Para vencer en las batallas espirituales

El domingo de hoy nos ofrece además un mensaje particular. Después de que el Señor hubiera rezado y ayunado, "el tentador se le acercó y dijo: 'Si eres el Hijo de Dios, haz que estas piedras se conviertan en pan'" (Mt 4, 2). Misterio impresionante: ¡no es tentado un hombre cualquiera, si bien perfectísimo, sino el Hijo Unigénito de Dios!

Esta escena evangélica debe llenarnos de consuelo y seguridad. También nosotros somos tentados a menudo, y lo seremos hasta el final de nuestra vida. Satanás y nuestra misma debilidad no dejan de poner obstáculos en nuestro camino hacia la vida eterna.

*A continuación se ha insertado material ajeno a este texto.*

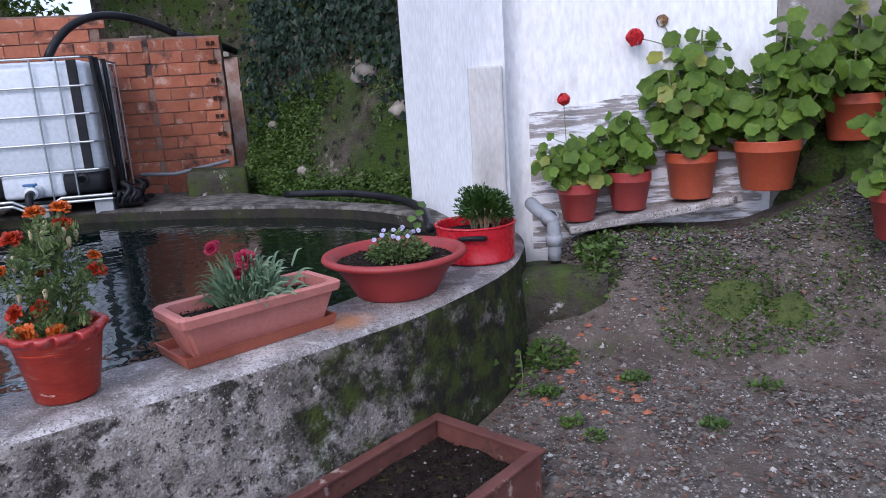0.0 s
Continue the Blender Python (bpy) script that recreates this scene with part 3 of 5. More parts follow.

Pero Cristo ha vencido el demonio por nosotros: unidos a Cristo podemos y debemos afrontar con éxito todas las posibles insidias, a condición de que no nos pongamos voluntariamente en tentación, que huyamos de toda ocasión próxima de pecado. Porque, como enseñan muchos autores espirituales, el demonio es como un perro atado: puede ladrar mucho, pero no puede morder, si nosotros no nos acercamos tontamente a él.

"Si [el demonio] te hace presente tu pobreza —exhorta un gran Padre de la Iglesia, San Gregorio Nacianceno— enséñale lo que no sabe; enfréntale esa palabra de vida que es el pan bajado del cielo y da vida al mundo" (Discurso 40, 10). Acercarse con piedad, bien preparados, a la Confesión y a la Comunión es un arma formidable para vencer las batallas espirituales.

Estamos recorriendo un año especialmente dedicado a la Eucaristía, en el transcurso del cual tenemos la posibilidad de lucrar indulgencias con mayor frecuencia y facilidad. Constituyen una grande ayuda para nuestra vida cristiana; aplicándonos con abundancia los méritos de Cristo, de la Virgen y de todos los santos, las indulgencias nos purifican de las penas debidas por nuestras culpas y nos dan fuerza espiritual.

Para terminar os recuerdo una realidad que sabéis bien: con frecuencia se representa a la Virgen en ademán de pisar con su pie inmaculado la cabeza de la serpiente infernal. Ella es vencedora del demonio y del pecado por su íntima unión con Cristo, y es nuestra Madre. Pidamos, pues, a María, que esté siempre a nuestro lado y que nos ayude en todos los momentos de nuestra existencia. Así sea.